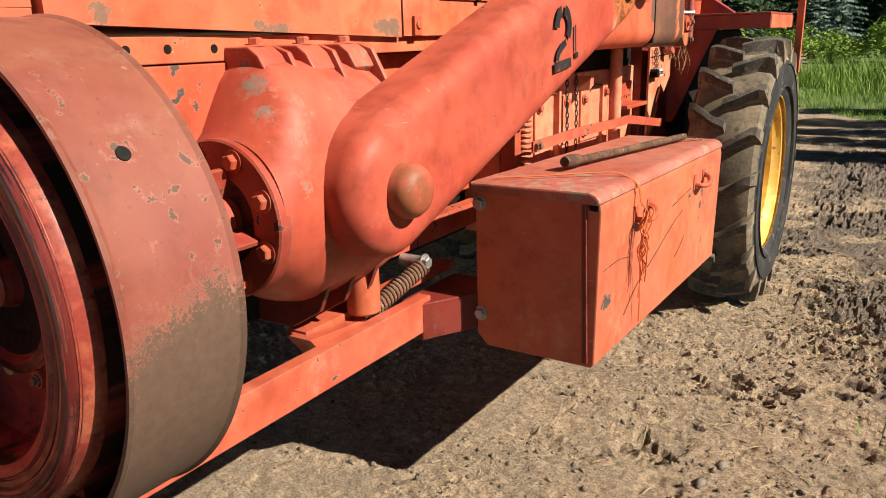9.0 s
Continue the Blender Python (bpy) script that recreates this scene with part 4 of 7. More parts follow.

...

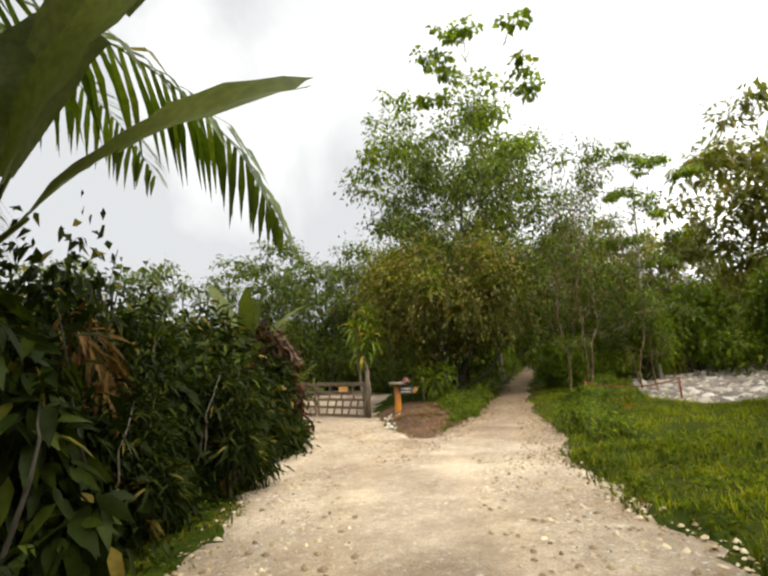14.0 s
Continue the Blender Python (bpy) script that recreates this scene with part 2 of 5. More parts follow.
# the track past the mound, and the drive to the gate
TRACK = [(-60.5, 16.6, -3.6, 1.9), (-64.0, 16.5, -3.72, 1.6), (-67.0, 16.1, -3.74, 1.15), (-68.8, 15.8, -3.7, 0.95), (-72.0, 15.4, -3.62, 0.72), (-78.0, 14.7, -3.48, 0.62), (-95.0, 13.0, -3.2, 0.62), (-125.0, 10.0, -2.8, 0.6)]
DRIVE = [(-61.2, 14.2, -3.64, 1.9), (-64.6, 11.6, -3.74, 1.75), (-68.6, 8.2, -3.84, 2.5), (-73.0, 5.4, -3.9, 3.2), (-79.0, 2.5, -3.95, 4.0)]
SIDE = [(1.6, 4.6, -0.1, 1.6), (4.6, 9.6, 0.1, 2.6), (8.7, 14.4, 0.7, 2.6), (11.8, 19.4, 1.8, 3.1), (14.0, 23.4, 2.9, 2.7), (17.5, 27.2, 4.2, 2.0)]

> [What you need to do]
State how many lines of the listing hold the string "Continue"; reply with the number and nothing else.

> [Task response]
2